Un observador ingenuo de esta situación quedaría perplejo: con la apertura, en el mediano plazo mejorarían sustancialmente los ingresos de la gran mayoría de la población; en el corto, se perjudicarían los empresarios y trabajadores de las empresas inviables (las “artificiales”, para usar el lenguaje de los 40s), las que rehusaran convertirse, o las que lo intentarán pero fracasarán, y los distritos en los que estén localizadas estas empresas.
Las inviables no tendrían salida, pero un gran segmento de la industria manufacturera está compuesto por empresas que, en las condiciones adecuadas, podrían reconvertirse y ser competitivas. Sin embargo, sus costos de corto plazo serían definidos; los beneficios de mediano plazo, aleatorios.

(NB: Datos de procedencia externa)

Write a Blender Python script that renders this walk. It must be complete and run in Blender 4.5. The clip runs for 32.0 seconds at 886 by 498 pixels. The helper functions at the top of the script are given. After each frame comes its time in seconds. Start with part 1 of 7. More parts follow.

¿Cómo podría superarse esa situación? Alterando los parámetros en los que funciona la paradoja de Ellsberg.
La oposición de sectores ligados a las industrias inviables (ejemplo: la electrónica de Tierra del Fuego) es inevitable, pero la de empresarios, trabajadores y gobiernos provinciales asociados al amplio sector de industrias manufactureras potencialmente convertibles podría disminuir mediante políticas que hicieran, para los actores sociales y políticos, más conocidos y calculables los riesgos de la conversión: apertura gradual pero con un cronograma establecido, créditos blandos e incentivos impositivos para el re-equipamiento tecnológico, reforma laboral, seguros sustanciales de desocupación, programas de re-entrenamiento de la mano de obra desplazada, políticas activas de empleo, etc.
Estas medidas requerirían no solo un gobierno orientado a implementarlas, sino también un Estado relativamente autónomo, no penetrado por intereses corporativos que lo usan como instrumento, o políticos para quienes es un botín; y dotado de las capacidades regulatorias y distributivas necesarias.
Una reforma profunda del Estado es un pre-requisito para una apertura exitosa de la economía. Estas dos transformaciones son los desafíos centrales que enfrenta la sociedad argentina.
Publicado en Clarín el 20 de febrero de 2024.